## BEGIN Recorded data

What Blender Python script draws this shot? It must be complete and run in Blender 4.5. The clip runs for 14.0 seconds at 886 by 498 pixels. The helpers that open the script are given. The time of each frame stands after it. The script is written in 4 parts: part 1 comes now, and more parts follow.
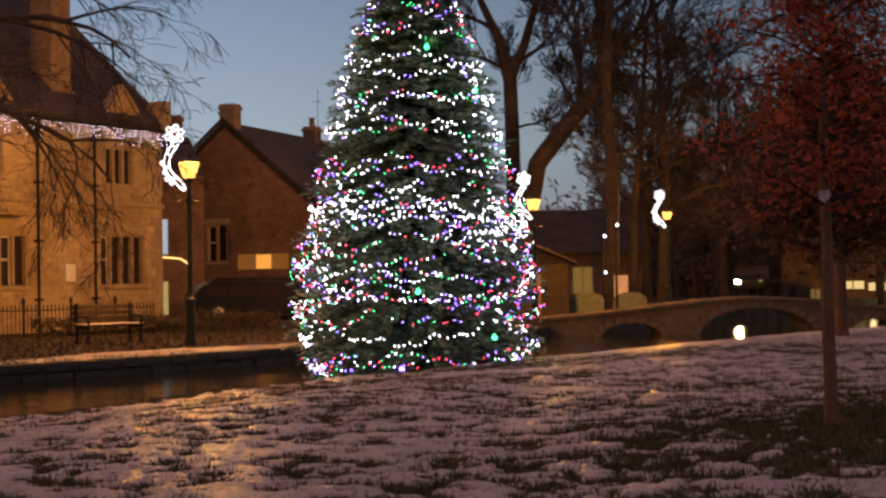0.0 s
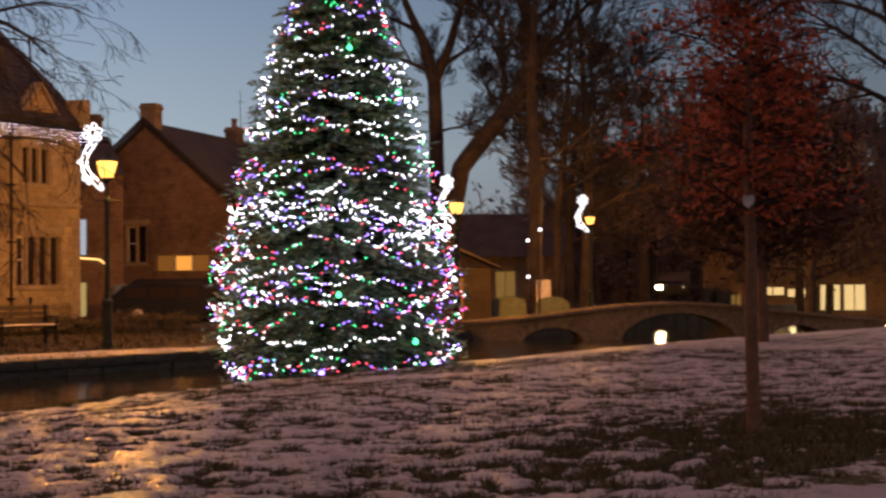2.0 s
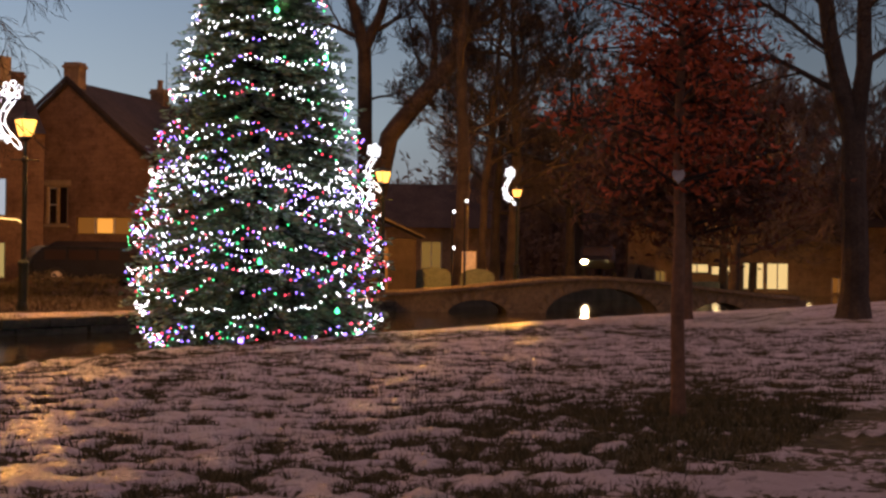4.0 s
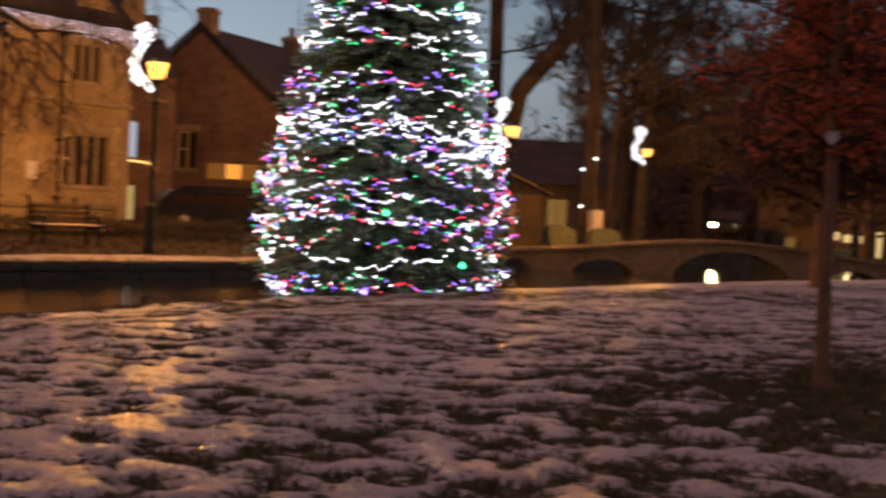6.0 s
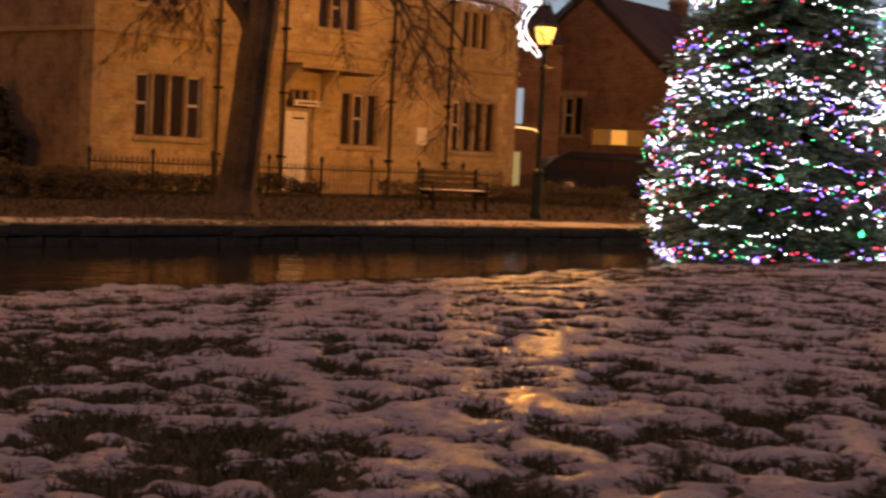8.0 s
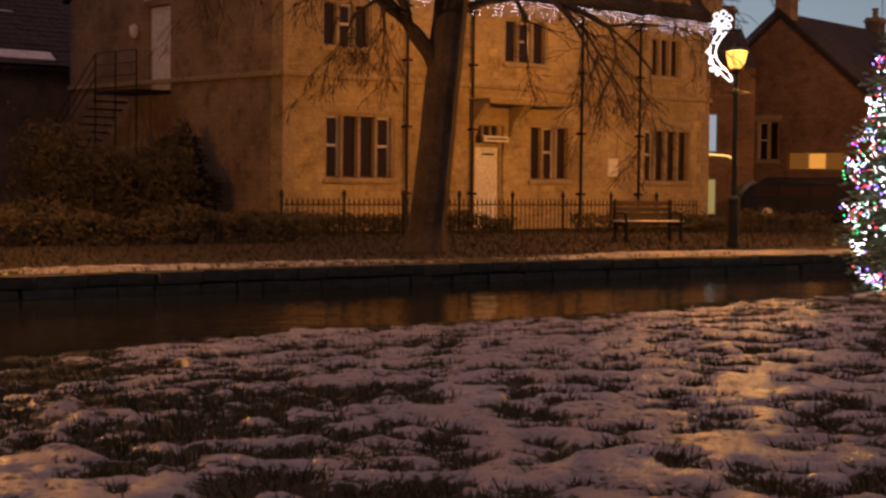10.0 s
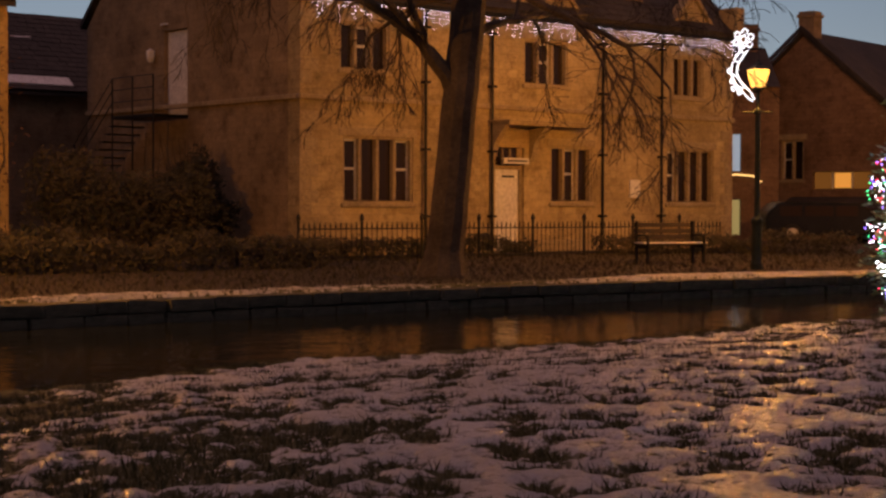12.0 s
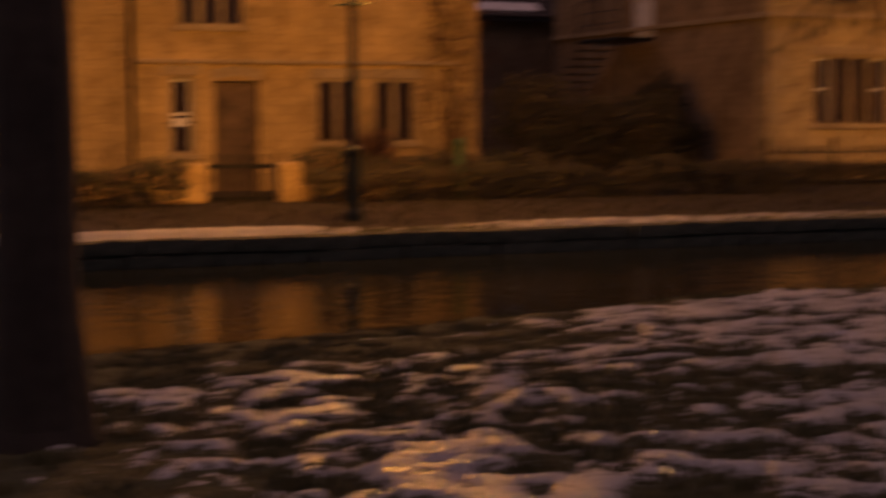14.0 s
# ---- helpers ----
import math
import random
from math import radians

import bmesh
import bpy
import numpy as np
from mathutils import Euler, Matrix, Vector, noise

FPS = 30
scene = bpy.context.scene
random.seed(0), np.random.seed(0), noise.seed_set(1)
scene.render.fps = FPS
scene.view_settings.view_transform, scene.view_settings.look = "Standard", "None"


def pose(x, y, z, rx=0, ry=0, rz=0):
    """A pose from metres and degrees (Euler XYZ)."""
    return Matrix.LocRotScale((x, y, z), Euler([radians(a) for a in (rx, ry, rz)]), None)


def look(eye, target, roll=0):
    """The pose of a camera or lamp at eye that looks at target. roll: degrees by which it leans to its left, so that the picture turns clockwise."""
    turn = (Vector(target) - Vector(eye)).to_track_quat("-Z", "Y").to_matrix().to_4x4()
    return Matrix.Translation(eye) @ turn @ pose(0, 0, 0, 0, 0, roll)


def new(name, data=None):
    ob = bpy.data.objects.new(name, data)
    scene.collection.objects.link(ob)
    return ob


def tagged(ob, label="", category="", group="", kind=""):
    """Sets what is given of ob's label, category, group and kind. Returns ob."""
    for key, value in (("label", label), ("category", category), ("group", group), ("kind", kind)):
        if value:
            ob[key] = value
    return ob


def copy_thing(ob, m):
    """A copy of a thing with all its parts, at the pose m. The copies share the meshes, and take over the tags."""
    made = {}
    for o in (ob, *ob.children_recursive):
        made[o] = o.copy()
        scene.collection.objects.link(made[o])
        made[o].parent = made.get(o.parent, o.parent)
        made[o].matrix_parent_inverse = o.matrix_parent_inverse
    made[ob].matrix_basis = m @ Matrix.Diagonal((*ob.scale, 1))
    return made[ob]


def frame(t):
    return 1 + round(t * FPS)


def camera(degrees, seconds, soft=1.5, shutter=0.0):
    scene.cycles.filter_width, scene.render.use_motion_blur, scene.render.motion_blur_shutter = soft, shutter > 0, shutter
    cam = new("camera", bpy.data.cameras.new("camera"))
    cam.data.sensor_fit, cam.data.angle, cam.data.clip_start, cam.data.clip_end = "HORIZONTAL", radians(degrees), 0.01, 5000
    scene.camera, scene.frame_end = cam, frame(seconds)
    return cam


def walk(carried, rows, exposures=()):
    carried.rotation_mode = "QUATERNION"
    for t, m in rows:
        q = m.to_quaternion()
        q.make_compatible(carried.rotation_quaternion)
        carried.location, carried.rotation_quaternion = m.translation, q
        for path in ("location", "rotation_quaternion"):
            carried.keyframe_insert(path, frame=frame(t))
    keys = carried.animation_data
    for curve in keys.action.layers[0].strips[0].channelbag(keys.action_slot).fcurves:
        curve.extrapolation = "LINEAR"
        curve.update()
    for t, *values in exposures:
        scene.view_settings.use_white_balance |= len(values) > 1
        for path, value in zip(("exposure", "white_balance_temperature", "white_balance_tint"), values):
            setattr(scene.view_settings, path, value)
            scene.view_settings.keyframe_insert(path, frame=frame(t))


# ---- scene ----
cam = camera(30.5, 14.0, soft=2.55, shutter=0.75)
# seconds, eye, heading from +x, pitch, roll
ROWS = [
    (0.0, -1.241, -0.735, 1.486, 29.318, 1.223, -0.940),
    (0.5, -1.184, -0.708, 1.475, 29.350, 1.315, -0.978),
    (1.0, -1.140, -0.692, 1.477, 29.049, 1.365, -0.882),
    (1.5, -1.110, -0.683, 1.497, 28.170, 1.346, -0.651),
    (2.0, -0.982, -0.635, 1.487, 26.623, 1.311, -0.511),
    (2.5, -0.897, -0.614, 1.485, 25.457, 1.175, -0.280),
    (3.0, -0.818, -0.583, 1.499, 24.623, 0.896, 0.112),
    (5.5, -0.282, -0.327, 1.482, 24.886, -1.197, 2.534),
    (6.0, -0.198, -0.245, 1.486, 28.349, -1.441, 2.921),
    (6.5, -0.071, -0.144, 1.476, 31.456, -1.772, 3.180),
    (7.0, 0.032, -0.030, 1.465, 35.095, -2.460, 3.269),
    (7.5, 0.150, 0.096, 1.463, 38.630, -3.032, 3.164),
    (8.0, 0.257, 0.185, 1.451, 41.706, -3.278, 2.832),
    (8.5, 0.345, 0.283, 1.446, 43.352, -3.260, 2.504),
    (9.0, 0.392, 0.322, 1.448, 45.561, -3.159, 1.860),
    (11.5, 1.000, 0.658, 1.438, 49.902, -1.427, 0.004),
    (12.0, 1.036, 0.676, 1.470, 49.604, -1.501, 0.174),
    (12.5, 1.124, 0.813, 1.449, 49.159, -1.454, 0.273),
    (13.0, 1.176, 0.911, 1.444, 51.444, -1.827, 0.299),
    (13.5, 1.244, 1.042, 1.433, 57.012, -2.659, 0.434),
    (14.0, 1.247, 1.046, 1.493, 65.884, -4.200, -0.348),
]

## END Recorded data

*Exercise instructions*.
Using the material above, copy every line in which the string "Euler" occurs.

*Response*.
from mathutils import Euler, Matrix, Vector, noise
    """A pose from metres and degrees (Euler XYZ)."""
    return Matrix.LocRotScale((x, y, z), Euler([radians(a) for a in (rx, ry, rz)]), None)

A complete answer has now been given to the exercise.